Tips for a Smooth Trip
- Mind the trade winds: It can be breezy even when it’s hot. A light windbreaker beats shivering on the summit in sweaty cotton.
- Tide check = better swims: El Puertito has natural pools are tide-sensitive; a mid to high tide is usually clearer and deeper.
- Feet first: Volcanic grit eats flimsy soles. Low hikers or sturdy trainers beat sandals; reef shoes help if you’ll wade at Puertito.
- Electrolytes > extra snacks: You’ll feel the sun before hunger. One small sachet in your water bottle keeps you sharper than a granola bar.
- Stay on the designated track: The island of Lobos is fragile. Stick to the boardwalks and marked paths; shortcuts crush plants and disturb birds.

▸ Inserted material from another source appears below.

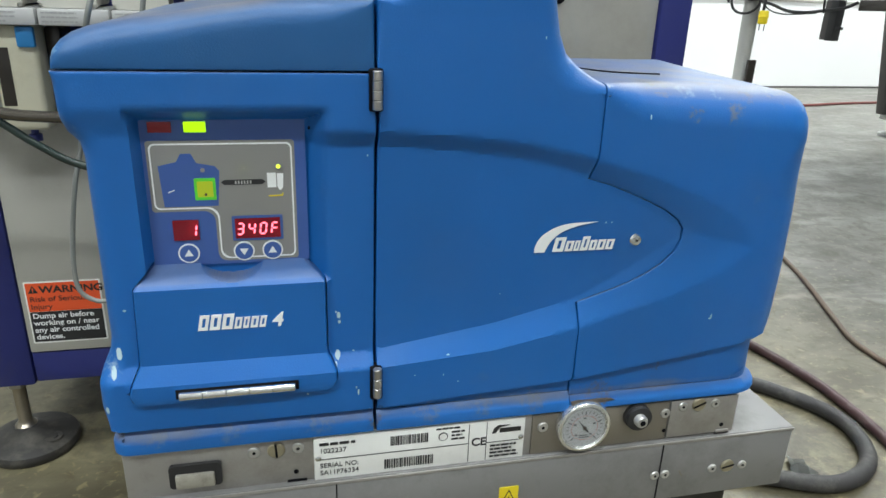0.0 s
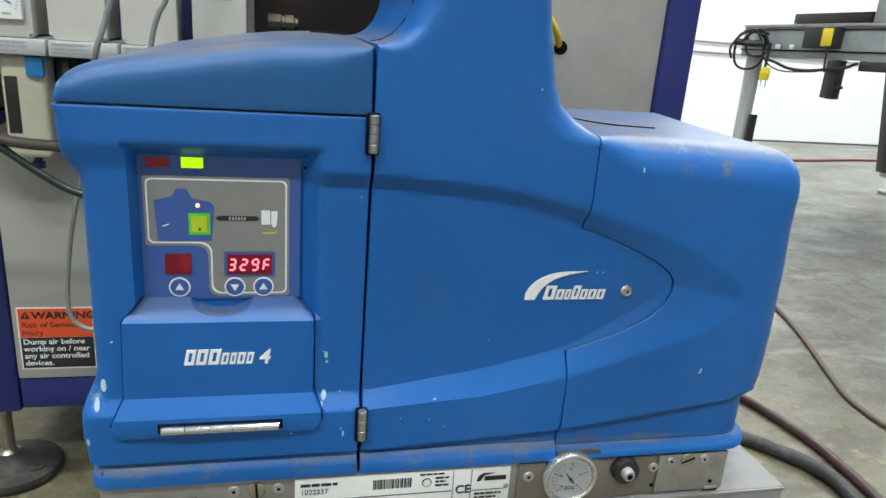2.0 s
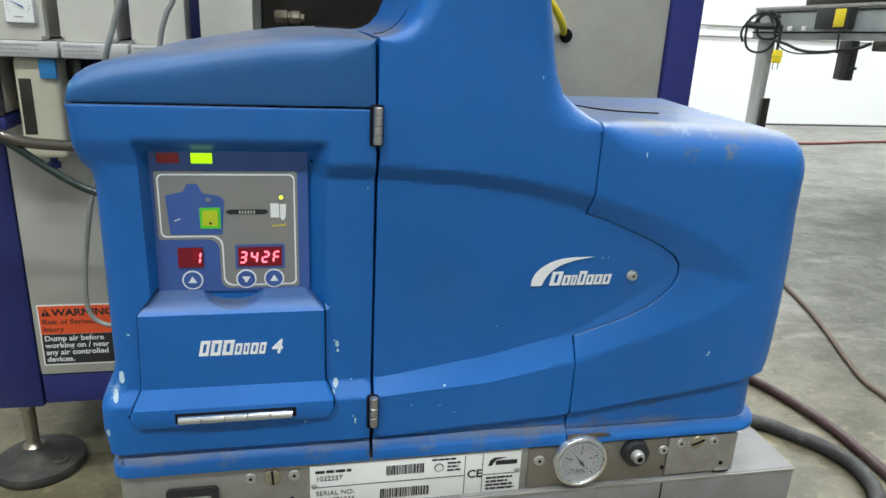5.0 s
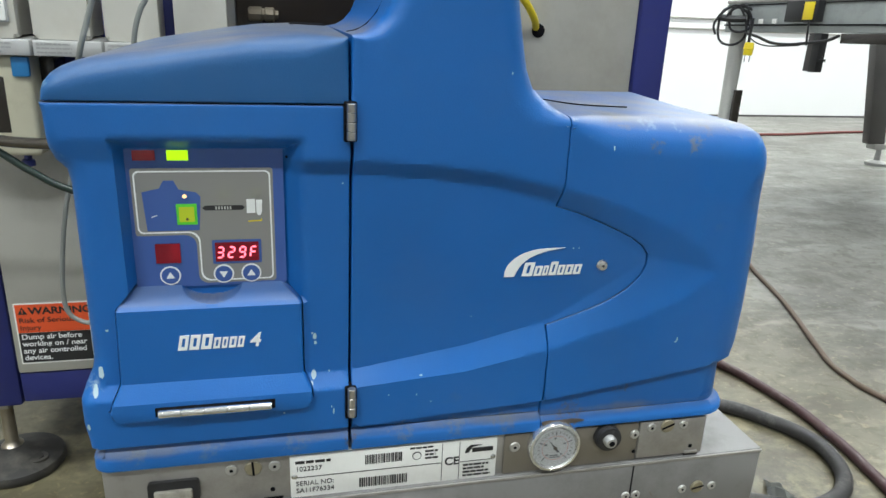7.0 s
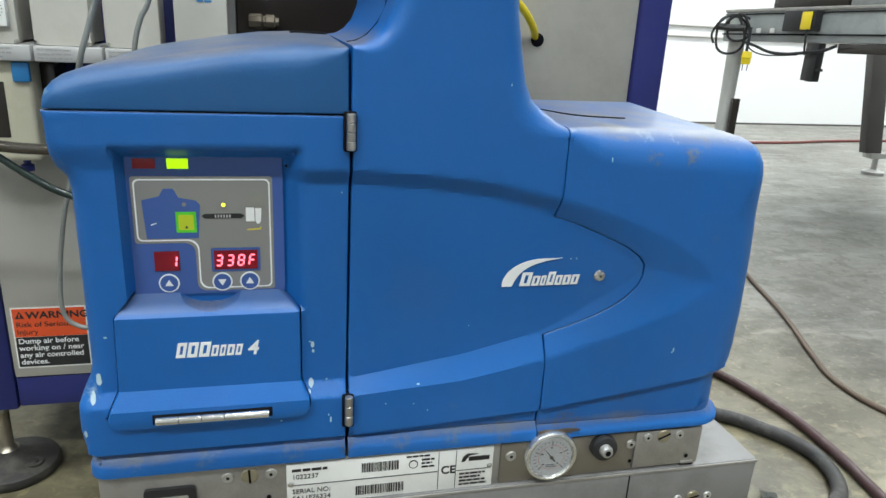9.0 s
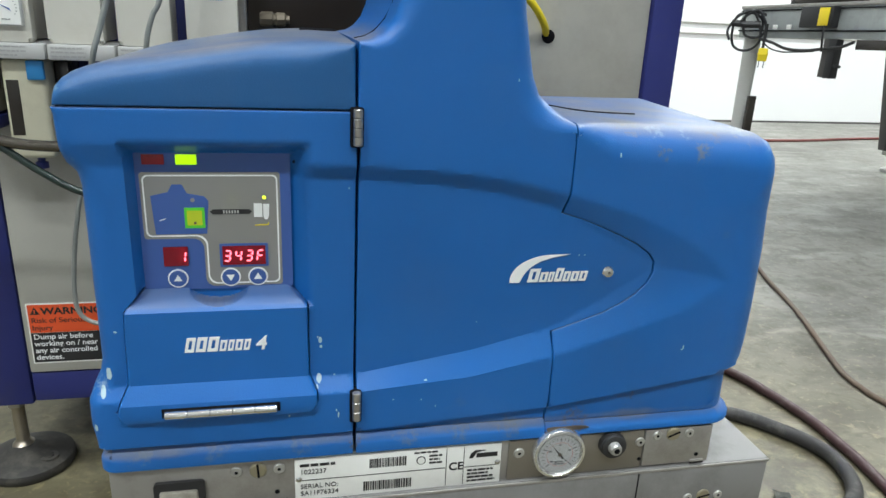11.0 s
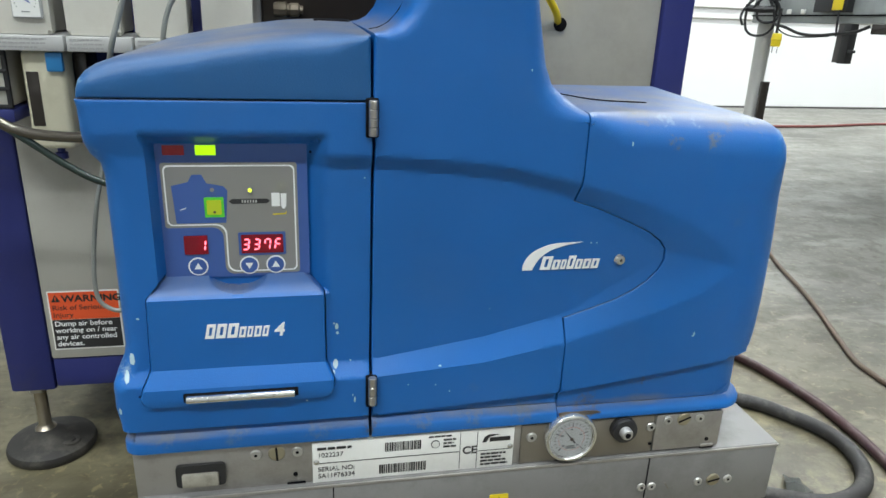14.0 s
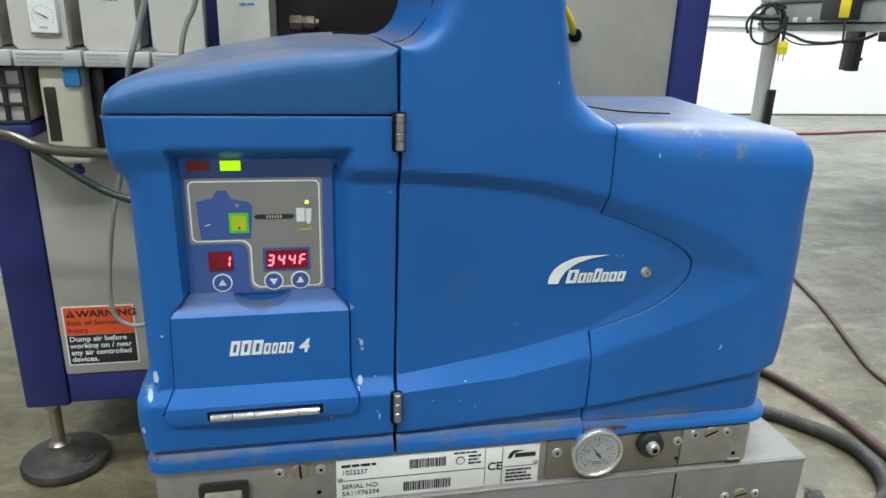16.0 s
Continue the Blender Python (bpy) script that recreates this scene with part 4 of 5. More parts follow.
# seconds, lit lamp, channel figure, value
READINGS = [(0.0, "gun", "1", "340F"), (0.15, "gun", "1", "341F"), (0.75, "tank", " ", "329F"), (2.55, "hose", "1", "338F"), (4.35, "gun", "1", "342F"), (6.15, "tank", " ", "329F"),
            (7.95, "hose", "1", "338F"), (9.75, "gun", "1", "342F"), (10.75, "gun", "1", "343F"), (11.55, "tank", " ", "328F"), (13.35, "hose", "1", "337F"), (14.05, "hose", "1", "338F"),
            (15.15, "gun", "1", "343F"), (15.65, "gun", "1", "344F")]


def vane(name, pts, lit, parent, at, axis_tilt):
    """A thin flap, lit on its front and dark on its back; it turns over about its own long axis. Returns it and its place."""
    bm = bmesh.new()
    f = [bm.verts.new((x, -0.00012, z)) for x, z in pts]
    b = [bm.verts.new((x, 0.00012, z)) for x, z in pts]
    bm.faces.new(f).material_index = 0
    bm.faces.new(b[::-1]).material_index = 1
    for i in range(len(pts)):
        j = (i + 1) % len(pts)
        bm.faces.new((f[i], b[i], b[j], f[j])).material_index = 1
    ob = link_mesh(name, bm, [lit, RED_WINDOW if name == "segment" else KEYPAD_GREY])
    ob.parent = parent
    return ob, Vector(at), axis_tilt


def turn_over(ob, at, tilt, states):
    """Keys the flaps' turns: states of (seconds, lit)."""
    def m(angle):
        return Matrix.Translation(at) @ Matrix.Rotation(radians(tilt), 4, "Y") @ Matrix.Rotation(radians(angle), 4, "X")
    now = 0 if states[0][1] else 180
    rows = [(0.0, m(now))]
    for t, lit in states[1:]:
        goal = 0 if lit else 180
        if goal == now:
            continue
        f0 = math.floor(t * FPS + 0.01) - 1
        for i in range(4):
            rows.append(((f0 + i) / FPS, m(now + (goal - now) * i / 3)))
        now = goal
    rows.append((16.0, m(now)))
    walk(ob, rows)


def digit_vanes(x, y, win):
    """The seven flaps of one figure, by letter."""
    h, w, th, slant = 0.0036, 0.0035, 0.00115, 0.14
    zc = 0.85595
    made = {}
    def bar(length):
        e = th * 0.55
        return [(-length / 2, 0), (-length / 2 + e, -th / 2), (length / 2 - e, -th / 2), (length / 2, 0), (length / 2 - e, th / 2), (-length / 2 + e, th / 2)]
    for key, dz in (("a", h), ("g", 0.0), ("d", -h)):
        made[key] = vane("segment", bar(w - 0.0003), SEG_RED, win, (x + dz * slant, y - 0.0007, zc + dz), 0)
    for key, dx, dz in (("f", -w / 2, h / 2), ("b", w / 2, h / 2), ("e", -w / 2, -h / 2), ("c", w / 2, -h / 2)):
        made[key] = vane("segment", bar(h - 0.0003), SEG_RED, win, (x + dx + dz * slant, y - 0.0007, zc + dz), -90 + math.degrees(math.atan(slant)))
    return made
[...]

- Bathroom reality check: No facilities on the island trails. Sort yourself in Corralejo before boarding.



Final Thoughts
It’s hard to believe this tiny islet, just a few kilometres from Fuerteventura, holds so many different landscapes in one loop: salt marshes, black lava, pale dunes, and turquoise waters that seem painted on rather than real.
Standing by the lighthouse at Punta Martiño, I couldn’t help but picture the old lighthouse keeper, once living out here with only seabirds and the crash of the ocean for company. Further south, traces of local fishermen remain near the harbour, reminders that people once worked these shores long before day-tripping tourists and the occasional windsurfing board appeared on the horizon.

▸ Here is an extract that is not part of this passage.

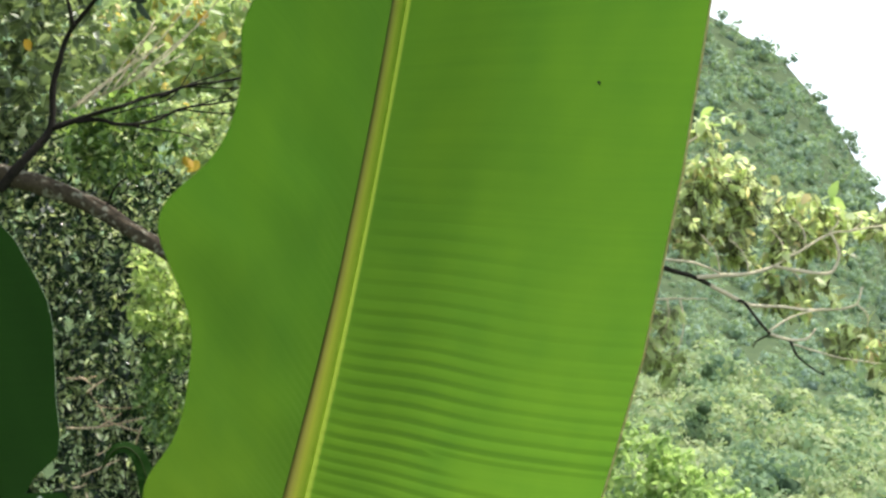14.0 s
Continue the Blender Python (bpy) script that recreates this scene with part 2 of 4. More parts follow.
def rib_material(name):
    """Midrib: olive brown along one flank, pale yellow green along the other."""
    m, n, l, b, out = node_material(name)
    uv, sep = n.new("ShaderNodeUVMap"), n.new("ShaderNodeSeparateXYZ")
    l.new(uv.outputs[0], sep.inputs[0])
    wob, comb = n.new("ShaderNodeTexNoise"), n.new("ShaderNodeCombineXYZ")
    mul = n.new("ShaderNodeMath")
    mul.operation = "MULTIPLY"
    l.new(sep.outputs[0], mul.inputs[0])
    mul.inputs[1].default_value = 6.0
    l.new(mul.outputs[0], comb.inputs[0])
    mul2 = n.new("ShaderNodeMath")
    mul2.operation = "MULTIPLY"
    l.new(sep.outputs[1], mul2.inputs[0])
    mul2.inputs[1].default_value = 12.0
    l.new(mul2.outputs[0], comb.inputs[1])
    wob.inputs["Scale"].default_value, wob.inputs["Detail"].default_value = 1.0, 4
    l.new(comb.outputs[0], wob.inputs["Vector"])
    add = n.new("ShaderNodeMath")
    add.operation = "MULTIPLY_ADD"
    l.new(wob.outputs["Fac"], add.inputs[0])
    add.inputs[1].default_value = 0.16
    off = n.new("ShaderNodeMath")
    off.operation = "ADD"
    l.new(sep.outputs[1], off.inputs[0])
    off.inputs[1].default_value = -0.08
    l.new(off.outputs[0], add.inputs[2])
    r = ramp(n, ((0.19, (0.024, 0.020, 0.007)), (0.31, (0.25, 0.195, 0.04)), (0.42, (0.58, 0.47, 0.10)), (0.60, (0.76, 0.73, 0.09)), (0.86, (0.68, 0.80, 0.09))))
    l.new(add.outputs[0], r.inputs[0])
    age, tone, tint = n.new("ShaderNodeMapRange"), n.new("ShaderNodeMix"), n.new("ShaderNodeMix")
    age.inputs["From Min"].default_value, age.inputs["From Max"].default_value = 0.35, 1.1
    l.new(sep.outputs[0], age.inputs["Value"])
    tone.data_type, tint.data_type, tint.blend_type = "RGBA", "RGBA", "MULTIPLY"
    l.new(age.outputs[0], tone.inputs["Factor"])
    tone.inputs["A"].default_value, tone.inputs["B"].default_value = (1, 1, 1, 1), (0.27, 0.48, 0.36, 1)
    tint.inputs["Factor"].default_value = 1.0
    l.new(r.outputs[0], tint.inputs["A"])
    l.new(tone.outputs["Result"], tint.inputs["B"])
    l.new(tint.outputs["Result"], b.inputs["Base Color"])
    b.inputs["Roughness"].default_value, b.inputs["Specular IOR Level"].default_value = 0.5, 0.2
    tr, mx = n.new("ShaderNodeBsdfTranslucent"), n.new("ShaderNodeMixShader")
    l.new(tint.outputs["Result"], tr.inputs["Color"])
    mx.inputs[0].default_value = 0.1
    l.new(b.outputs[0], mx.inputs[1])
    l.new(tr.outputs[0], mx.inputs[2])
    l.new(mx.outputs[0], out.inputs["Surface"])
    return m


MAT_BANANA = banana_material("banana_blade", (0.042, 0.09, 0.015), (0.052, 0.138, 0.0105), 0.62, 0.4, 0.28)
# copy of the blade with shade put into darker, less translucent colours
MAT_BANANA_SHADED = banana_material("banana_blade_shaded", (0.013, 0.040, 0.006), (0.034, 0.12, 0.006), 0.17, 0.6, 0.05)
MAT_RIB = rib_material("banana_rib")
# rib of those leaves, the same shade in its colour
MAT_RIB_SHADED = plain_material("banana_rib_shaded", (0.03, 0.048, 0.013), 0.6, spec=0.08)
MAT_STEM = plain_material("banana_stem", (0.20, 0.22, 0.07), 0.5, 0.4, 6)
MAT_DRY = plain_material("dry_fibre", (0.46, 0.49, 0.43), 0.8)
MAT_RIM = plain_material("leaf_rim", (0.26, 0.34, 0.20), 0.6)
MAT_RIM_DRY = foliage_material("dry_rim", ((0.0, (0.40, 0.36, 0.20)), (1.0, (0.62, 0.56, 0.36))), 0.7, 0.7, (1, 1, 1), patch=40.0)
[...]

History lingers quietly here. Centuries ago, Spanish conquerors stopped at Lobos to restock and fish, drawn by its isolation and calm bay. Today, the same stillness remains, just fewer nets and more cameras. You reach it on a small ferry, not a galleon, and your spoils are photos, salt-streaked skin, and a satisfied grin.
There’s no café, no nightlife, yet that’s the point. Lobos is for those who trade comfort for curiosity. Four hours, one volcano, and a thousand shades of blue later, I stepped off the boat back in Corralejo, certain of one thing: sometimes the smallest places leave the biggest mark.